明日の検査が少し怖い。この先治るのだろうか。期待ももちろんあるけれども。

 

12日目:1週間後の診察(通院最終日)

今日は最後の診察日。
聴力検査はドキドキだった。が、不思議と右耳はもっと聴こえがよくなり、聞こえない左の音も拾えるようになってきた気がする。
 
感覚は的中。診察室に入ると先生が「前回よりもかなり聴力が改善しましたね。」と。
よし!!!めちゃくちゃ嬉しい。
まるで模試の結果がかなり伸びて、喜んでいる子供のようだ。
 
因みにわたしは明日にはドイツに戻らなくてはならない=継続治療ができない患者であるのだが、もしずっと日本に居ることができる場合は、どんな治療に進むのだろうか?担当医に質問してみた。
すると、現在飲んでいる薬(耳の血流を良くする薬)を続けて、定期的に診察に行くことになるのだそう。
薬は3週間分と、多めに処方もしてもらった。

 

13日目:羽田空港へ

昨日の検査をするまで確信が持てなかったけれども、やはり耳がだんだんと良くなってきているようだ。

しかし、この快方の兆しのなかに待ち受けるのは、恐怖のロングフライト。
ヨーロッパだし12時間以上だよ。気圧の変化もあるし良いはずがない。
夜の便に乗るために空港へ。手荷物検査をして、そこから出国へ。
 
あれ?出国の手続きが済んでゲートに向かう途中で、急に耳に気圧の変化を感じる。なぜ??まだ飛行機にも乗っていないのに(泣)
良くなってきた気がするのに、また左耳に閉塞感のような気圧の変化??こんなことってあるの?
 
フライトについては別記事にしようと思います。

 

15日目:あれ?聞こえる!!!

あれっ!カサカサ音がする。
右よりは聞こえてないけど、する!
 
エアコンもないドイツの家は静かなので、耳鳴りの音を東京にいる時よりも感じる。
それでもカサカサ音がすることに驚きと、以前は普通だったこんなことに物凄く喜びを感じる。
 

日記のまとめと補足

このあと、徐々にあの大きな耳鳴りもしなくなって、気がついたら完璧に治っていました。

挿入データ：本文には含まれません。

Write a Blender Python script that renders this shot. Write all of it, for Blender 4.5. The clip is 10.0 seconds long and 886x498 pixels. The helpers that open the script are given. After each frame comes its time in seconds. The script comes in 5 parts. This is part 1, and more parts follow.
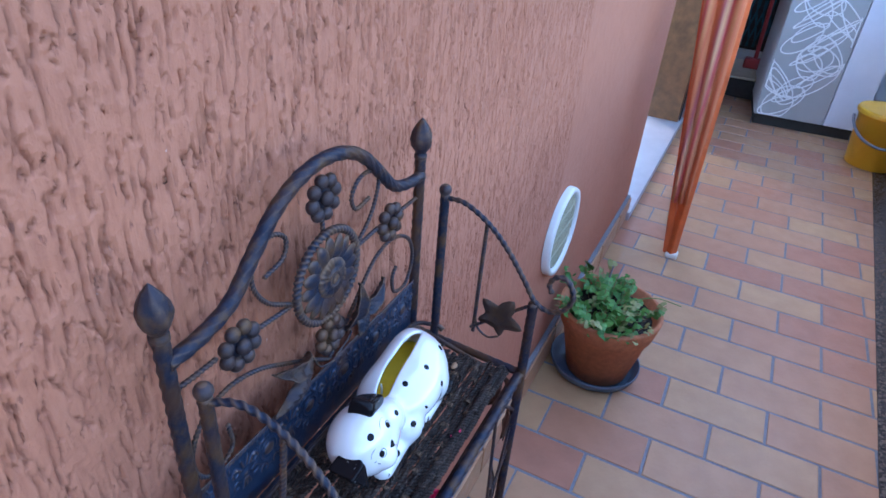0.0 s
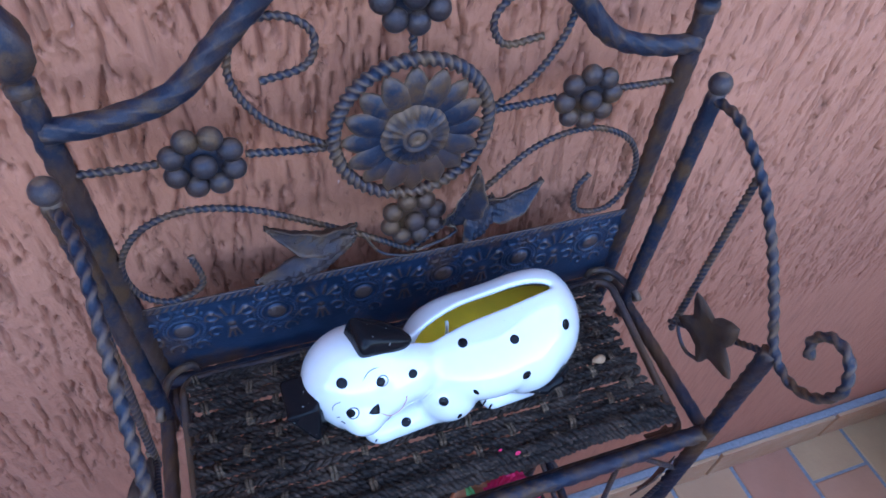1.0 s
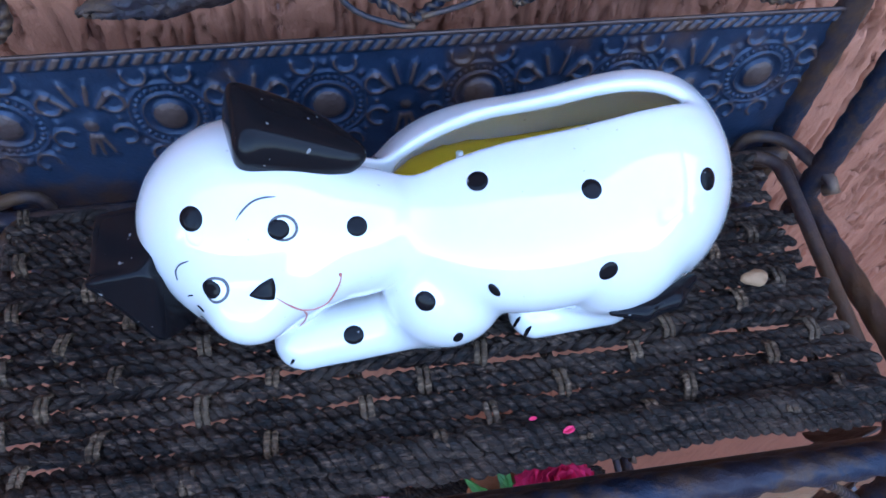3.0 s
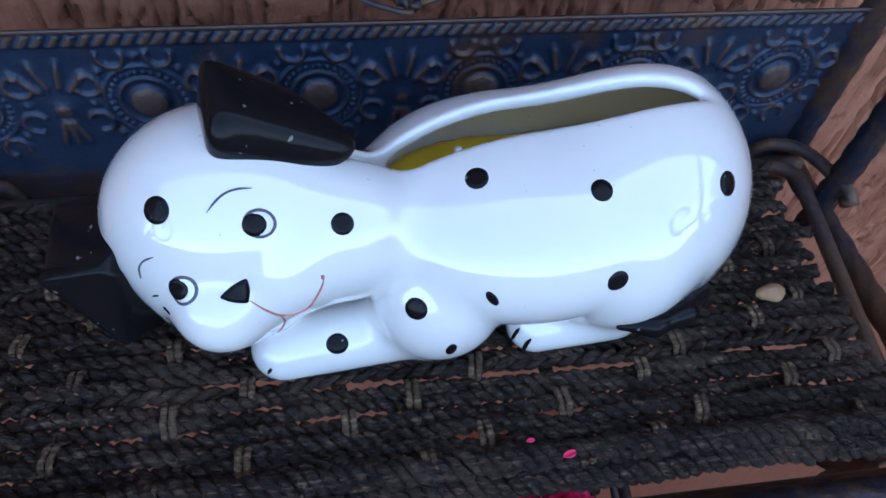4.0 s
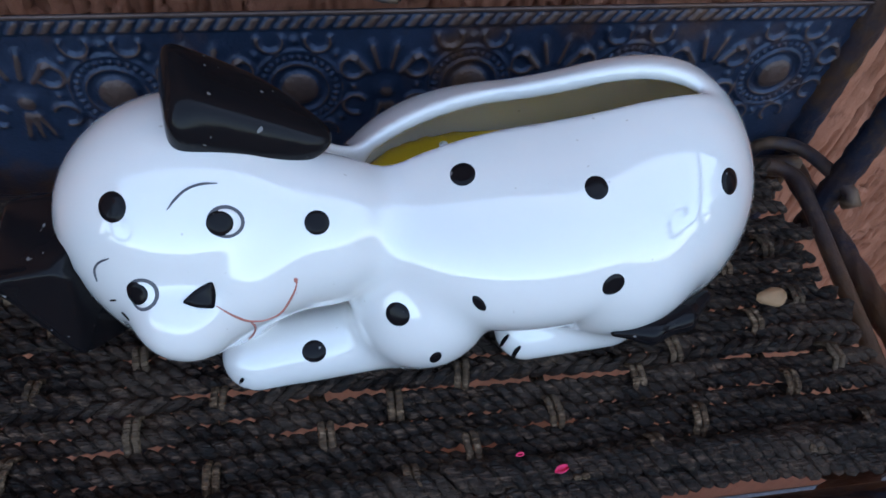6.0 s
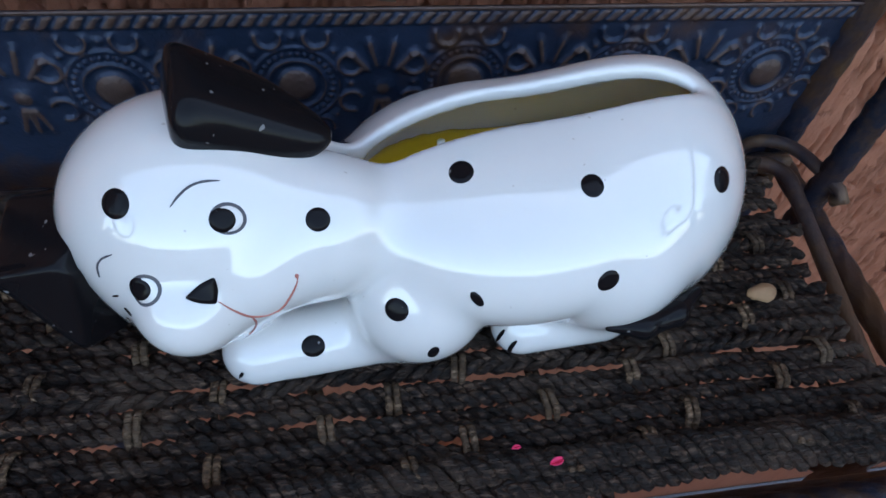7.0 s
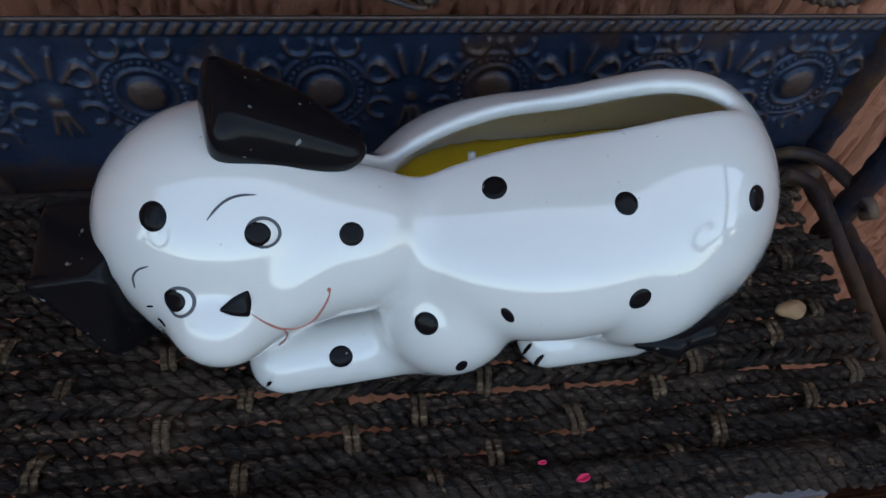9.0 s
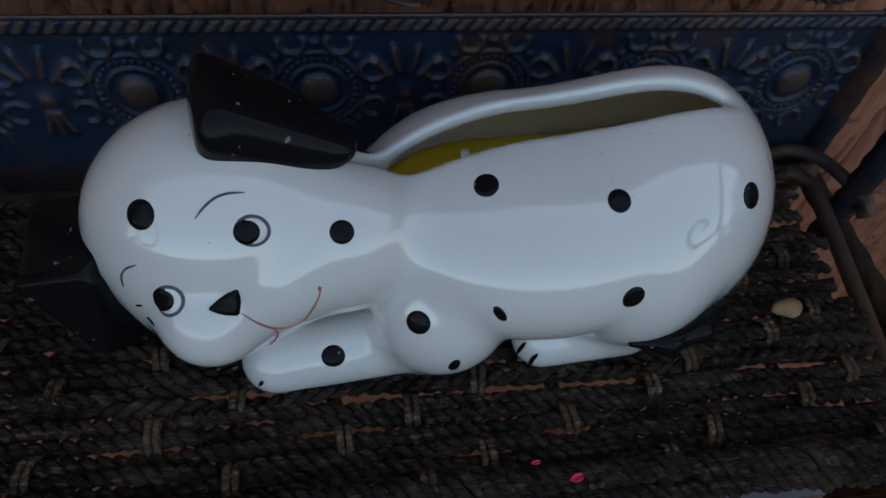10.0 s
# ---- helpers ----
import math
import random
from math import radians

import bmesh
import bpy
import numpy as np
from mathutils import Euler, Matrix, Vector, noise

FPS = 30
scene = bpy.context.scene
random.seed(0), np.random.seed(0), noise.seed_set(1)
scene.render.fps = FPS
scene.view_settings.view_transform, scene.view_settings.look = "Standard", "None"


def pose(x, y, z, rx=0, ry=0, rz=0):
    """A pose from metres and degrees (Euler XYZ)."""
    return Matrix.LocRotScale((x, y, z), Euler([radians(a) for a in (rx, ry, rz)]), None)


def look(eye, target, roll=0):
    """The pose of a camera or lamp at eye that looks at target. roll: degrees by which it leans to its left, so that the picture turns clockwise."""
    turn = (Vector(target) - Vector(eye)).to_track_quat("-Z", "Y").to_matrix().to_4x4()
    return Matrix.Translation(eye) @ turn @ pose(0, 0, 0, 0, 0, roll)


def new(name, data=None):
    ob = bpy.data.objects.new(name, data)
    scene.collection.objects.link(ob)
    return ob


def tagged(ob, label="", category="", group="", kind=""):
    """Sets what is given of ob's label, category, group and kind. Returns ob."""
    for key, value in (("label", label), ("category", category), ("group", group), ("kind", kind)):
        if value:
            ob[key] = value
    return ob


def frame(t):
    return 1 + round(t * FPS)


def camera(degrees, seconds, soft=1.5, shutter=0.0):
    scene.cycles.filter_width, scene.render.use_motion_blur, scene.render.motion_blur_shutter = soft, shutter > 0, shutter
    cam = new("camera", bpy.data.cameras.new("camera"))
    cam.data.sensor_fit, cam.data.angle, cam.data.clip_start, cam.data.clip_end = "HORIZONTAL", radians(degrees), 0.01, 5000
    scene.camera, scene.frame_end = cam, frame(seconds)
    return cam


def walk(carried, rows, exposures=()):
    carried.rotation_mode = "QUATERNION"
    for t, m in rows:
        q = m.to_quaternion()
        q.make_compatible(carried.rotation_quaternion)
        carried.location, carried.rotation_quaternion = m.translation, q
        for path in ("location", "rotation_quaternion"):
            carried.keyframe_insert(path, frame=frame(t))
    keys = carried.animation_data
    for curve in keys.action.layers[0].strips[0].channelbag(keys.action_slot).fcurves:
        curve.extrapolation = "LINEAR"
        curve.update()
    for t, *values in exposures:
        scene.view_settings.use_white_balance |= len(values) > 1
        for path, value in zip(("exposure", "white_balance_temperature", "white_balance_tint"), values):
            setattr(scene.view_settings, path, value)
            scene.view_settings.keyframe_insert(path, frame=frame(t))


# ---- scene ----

こうして日記を改めて振り返ると、私が突発性難聴を発症してからさまざまな治療を行った結果、完治までは2週間要したことがわかります。
 
私については、こうして運良く治すことができたけれども、しばらくは「また聴こえなくなっているのでは?」なんて気になって、度々耳元で指を擦り合わせて聞こえるかチェックしてました。
 
あとは日記には書き漏れましたが、この病気にかかると携帯電話の呼び出し音が酷い不協和音に聞こえるので、ちゃんと聴こえるか?目の前に座っている夫にお願いして電話をかけて左耳でその呼び出し音を聴いてチェックしてみたり。
 
因みにこの病気の再発はないそうなので、もう安心しても良いはずなのだけど、それをさせてしまう、不安感や恐怖心がしばらくはありました。
 
さて、この次は突発性難聴と長距離フライトについて書こうと思います。